> _To do_: Each line of the listing must be transcribed exactly, except for the images, which should be excluded.
┌─ Data extract
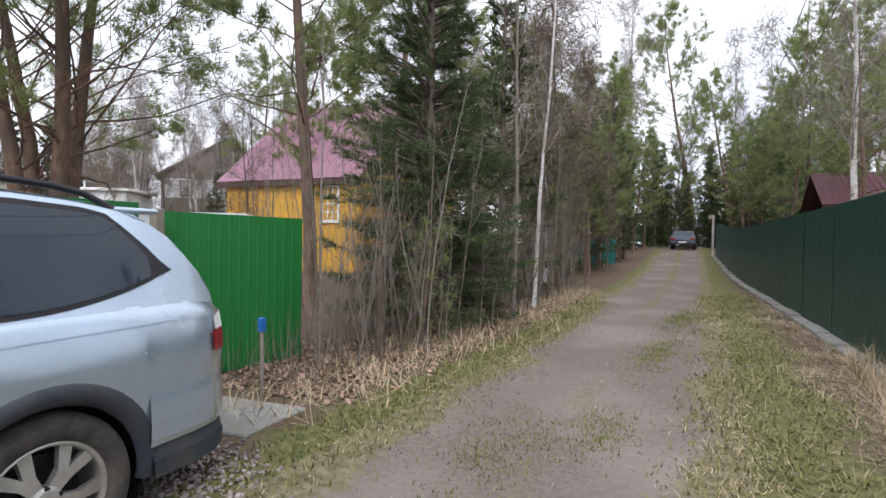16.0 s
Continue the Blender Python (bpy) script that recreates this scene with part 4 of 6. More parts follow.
    # bonnet gap lines
    for s in (1, -1):
        part("bonnet_gap", Geo().tube([(s * car_w(u, car_belt(u)) * 0.90, u, car_belt(u) + (car_top(u) - car_belt(u)) * 0.36 + 0.006) for u in np.linspace(0.3, 1.3, 12)], 0.0022, 4), M_TRIM, car)
        part("wiper", Geo().tube([(s * 0.15 - 0.25, 1.29, 1.135), (s * 0.15 + 0.05, 1.33, 1.145), (s * 0.15 + 0.40, 1.38, 1.135)], 0.008, 5), M_TRIM, car)
    plate = part("number_plate", Geo().box((-0.26, -0.058, 0.445), (0.26, -0.046, 0.557), bevel=0.004), M_PLATE, car, "white registration plate")
    letters("A697HE", 0.098, pose(-0.062, -0.0595, 0.467, 90, 0, 0), plate, M_INK)
    letters("198", 0.075, pose(0.192, -0.0595, 0.486, 90, 0, 0), plate, M_INK)
    part("plate_divider", Geo().box((0.126, -0.0605, 0.448), (0.129, -0.0575, 0.554)), M_INK, plate)

    def tail(z0, z1, off, u_start):
        """A bumper band round the rear corners."""
        half = [(0.12 * i, 4.568) for i in range(6)] + [(float(np.interp(u, PLAN_U, PLAN_W)) * 0.905, u) for u in np.linspace(4.563, u_start, 14)]
        p = np.array([(-x, u) for x, u in half[:0:-1]] + half)
        d = np.gradient(p, axis=0)
        nrm = np.stack([-d[:, 1], d[:, 0]], 1) / np.maximum(1e-6, np.linalg.norm(d, axis=1))[:, None]
        g, m = Geo(), len(p)
        quads = [(i, i + 1, m + i + 1, m + i) for i in range(m - 1)]
        prof = ((z0, -0.05), (z0, off * 0.5), (z0 + 0.03, off), (z1 - 0.15, off), (z1 - 0.07, off * 0.6), (z1, -0.004))
        for (za, oa), (zb, ob) in zip(prof[:-1], prof[1:]):
            g.add([(x, u, za) for x, u in p + nrm * oa] + [(x, u, zb) for x, u in p + nrm * ob], quads)
        return g

    part("rear_cladding", tail(0.33, 0.43, 0.016, 4.06), M_CLAD, car, "grey lower rear bumper", True)
    part("rear_bumper", tail(0.43, 0.70, 0.014, 4.04), M_PAINT, car, "", True)
    # seats and dash, seen through the glass
    return car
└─
> _Written reply_:
16.0 s
Continue the Blender Python (bpy) script that recreates this scene with part 4 of 6. More parts follow.
    # bonnet gap lines
    for s in (1, -1):
        part("bonnet_gap", Geo().tube([(s * car_w(u, car_belt(u)) * 0.90, u, car_belt(u) + (car_top(u) - car_belt(u)) * 0.36 + 0.006) for u in np.linspace(0.3, 1.3, 12)], 0.0022, 4), M_TRIM, car)
        part("wiper", Geo().tube([(s * 0.15 - 0.25, 1.29, 1.135), (s * 0.15 + 0.05, 1.33, 1.145), (s * 0.15 + 0.40, 1.38, 1.135)], 0.008, 5), M_TRIM, car)
    plate = part("number_plate", Geo().box((-0.26, -0.058, 0.445), (0.26, -0.046, 0.557), bevel=0.004), M_PLATE, car, "white registration plate")
    letters("A697HE", 0.098, pose(-0.062, -0.0595, 0.467, 90, 0, 0), plate, M_INK)
    letters("198", 0.075, pose(0.192, -0.0595, 0.486, 90, 0, 0), plate, M_INK)
    part("plate_divider", Geo().box((0.126, -0.0605, 0.448), (0.129, -0.0575, 0.554)), M_INK, plate)

    def tail(z0, z1, off, u_start):
        """A bumper band round the rear corners."""
        half = [(0.12 * i, 4.568) for i in range(6)] + [(float(np.interp(u, PLAN_U, PLAN_W)) * 0.905, u) for u in np.linspace(4.563, u_start, 14)]
        p = np.array([(-x, u) for x, u in half[:0:-1]] + half)
        d = np.gradient(p, axis=0)
        nrm = np.stack([-d[:, 1], d[:, 0]], 1) / np.maximum(1e-6, np.linalg.norm(d, axis=1))[:, None]
        g, m = Geo(), len(p)
        quads = [(i, i + 1, m + i + 1, m + i) for i in range(m - 1)]
        prof = ((z0, -0.05), (z0, off * 0.5), (z0 + 0.03, off), (z1 - 0.15, off), (z1 - 0.07, off * 0.6), (z1, -0.004))
        for (za, oa), (zb, ob) in zip(prof[:-1], prof[1:]):
            g.add([(x, u, za) for x, u in p + nrm * oa] + [(x, u, zb) for x, u in p + nrm * ob], quads)
        return g

    part("rear_cladding", tail(0.33, 0.43, 0.016, 4.06), M_CLAD, car, "grey lower rear bumper", True)
    part("rear_bumper", tail(0.43, 0.70, 0.014, 4.04), M_PAINT, car, "", True)
    # seats and dash, seen through the glass
    return car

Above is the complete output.